The Amazing Story Of How Bill Nguyen Sold Two Companies To Apple

The Amazing Story Of How Bill Nguyen Sold Two Companies To Apple


In December of 2009, Apple bought a small startup led by Bill Nguyen named Lala. The company was named after the first words of Nguyen’s adopted son. It was also a word play on the solfège note “La”. Lala struggled through pivot after pivot in the music industry, buying digital radio stations, a CD swapping business and finally streaming music.

Amongst its struggles, Lala did have an interesting success. In 2009, when you Googled a song, the first result was a Lala result. Not an iTunes result, not the artist’s MySpace or website… a Lala result. Every click that led to Lala wasn’t leading to iTunes for a potential music purchase. Even worse for Apple, Lala was often a better deal. When Lala partnered with Google (for Google’s Music Beta) there was a clear and present danger to Eddy Cue and his iTunes empire. Nguyen had pure gold and started a bidding war for the control of the company.

The war didn’t start with Apple and Google though, as you might think. Curiously, it began with Nokia. In a small room, on a cold night, with 40+ people hovered around a Polycon in Finland, they crafted an offer letter to Nguyen and his near-dead Lala. The intention was to breathe new life into Nokia’s mobile OS by creating an edge on a major aspect of mobile devices, music.

Upon reception of the Nokia offer, Bill immediately called Google and said they were discussing an acquisition deal with Nokia and that time was limited. Google’s investment and engineering resources in Lala were seemingly about to vaporise. Unbeknownst to Google, though, Nguyen was absolutely disgusted with the offer from Nokia (around $US11 million).

Google was worried, they moved fast. They presented Nguyen with an offer for the company. Previously, Bill told M&A from Google what it would take to acquire the company. Instead of meeting his demands they decided (via a lowball offer) to see if Nguyen was desperate or bluffing. Bill made his next move.

He called in a few favours and got a meeting with the leadership at Apple.
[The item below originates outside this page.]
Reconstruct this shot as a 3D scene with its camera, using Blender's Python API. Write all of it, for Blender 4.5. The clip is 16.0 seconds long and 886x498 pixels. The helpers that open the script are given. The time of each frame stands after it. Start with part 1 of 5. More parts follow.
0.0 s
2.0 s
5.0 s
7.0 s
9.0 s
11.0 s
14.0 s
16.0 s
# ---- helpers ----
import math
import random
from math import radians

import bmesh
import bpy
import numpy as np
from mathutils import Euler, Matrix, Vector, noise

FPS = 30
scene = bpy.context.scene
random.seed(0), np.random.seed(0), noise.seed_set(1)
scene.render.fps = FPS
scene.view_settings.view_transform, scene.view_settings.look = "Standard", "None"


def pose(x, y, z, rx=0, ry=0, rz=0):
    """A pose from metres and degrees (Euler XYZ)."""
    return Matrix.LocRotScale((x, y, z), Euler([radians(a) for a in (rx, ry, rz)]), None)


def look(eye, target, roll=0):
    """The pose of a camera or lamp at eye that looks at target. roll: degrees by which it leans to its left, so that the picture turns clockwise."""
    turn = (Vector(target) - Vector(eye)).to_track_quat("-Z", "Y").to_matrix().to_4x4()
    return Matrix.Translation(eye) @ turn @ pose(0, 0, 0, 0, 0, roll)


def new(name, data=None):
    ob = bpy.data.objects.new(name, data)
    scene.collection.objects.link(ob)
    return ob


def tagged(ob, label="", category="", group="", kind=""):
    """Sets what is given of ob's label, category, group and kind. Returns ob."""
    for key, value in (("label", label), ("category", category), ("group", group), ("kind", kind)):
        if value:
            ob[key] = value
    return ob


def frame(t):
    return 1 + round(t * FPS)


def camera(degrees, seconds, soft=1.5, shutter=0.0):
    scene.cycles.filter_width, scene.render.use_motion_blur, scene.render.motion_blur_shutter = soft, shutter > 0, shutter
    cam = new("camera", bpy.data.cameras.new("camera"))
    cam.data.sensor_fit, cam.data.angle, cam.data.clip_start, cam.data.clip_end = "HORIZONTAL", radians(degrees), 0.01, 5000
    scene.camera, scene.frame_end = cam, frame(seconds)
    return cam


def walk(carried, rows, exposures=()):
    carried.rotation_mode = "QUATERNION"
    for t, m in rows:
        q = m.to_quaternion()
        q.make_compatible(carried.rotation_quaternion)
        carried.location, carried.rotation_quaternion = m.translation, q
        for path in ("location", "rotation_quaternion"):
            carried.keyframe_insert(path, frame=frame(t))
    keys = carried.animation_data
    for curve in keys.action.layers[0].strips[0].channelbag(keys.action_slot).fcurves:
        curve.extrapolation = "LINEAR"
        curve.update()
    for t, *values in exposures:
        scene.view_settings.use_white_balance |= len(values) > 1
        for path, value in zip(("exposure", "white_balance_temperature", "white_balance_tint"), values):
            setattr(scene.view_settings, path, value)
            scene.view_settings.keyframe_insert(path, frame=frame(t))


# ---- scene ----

He explained that he had offers from the largest mobile OS competitors and that they wanted to acquire his music startup. Cue knew if Google obtained Lala the ownership of the service coupled with search dominance could be disruptive to their stronghold. Bill was notorious at getting great deals with the music elite, usually through Lala’s investor, Warner Bros Music.

In late November, Nguyen was seated at the dinner table in Steve Jobs’s home on Waverly St in Palo Alto. Also present were Eddy Cue and Tim Cook and other Apple executives. Steve led the conversation while eating a beet salad:

“I’m going to give you a number, Bill, and if you like it, let’s do it and just be done with this whole thing. OK?” Bill agreed.

Jobs passed a piece of paper to Nguyen and Bill nodded. The deal was done. Apple successfully acquired Lala for roughly $US80 million (purchase price) with an additional $US80 million in retention bonuses for the remaining employees valuing the entire deal around $US160 million.

The ultimate irony in this story is that quite a few notable members of the Lala-to-Apple team followed Bill through the door and onward to his next venture. They left millions in options at a the $US196.48 exercise price they had from the 2009 sale/retention bonuses. Some of those same engineers returned to Apple in the highly covered rumour that 20+ engineers went to Apple for $US7 million.

Apple obtained the same employees for pennies on the dollar. This time with even more experience and startup life under their belt. Paying twice was genius.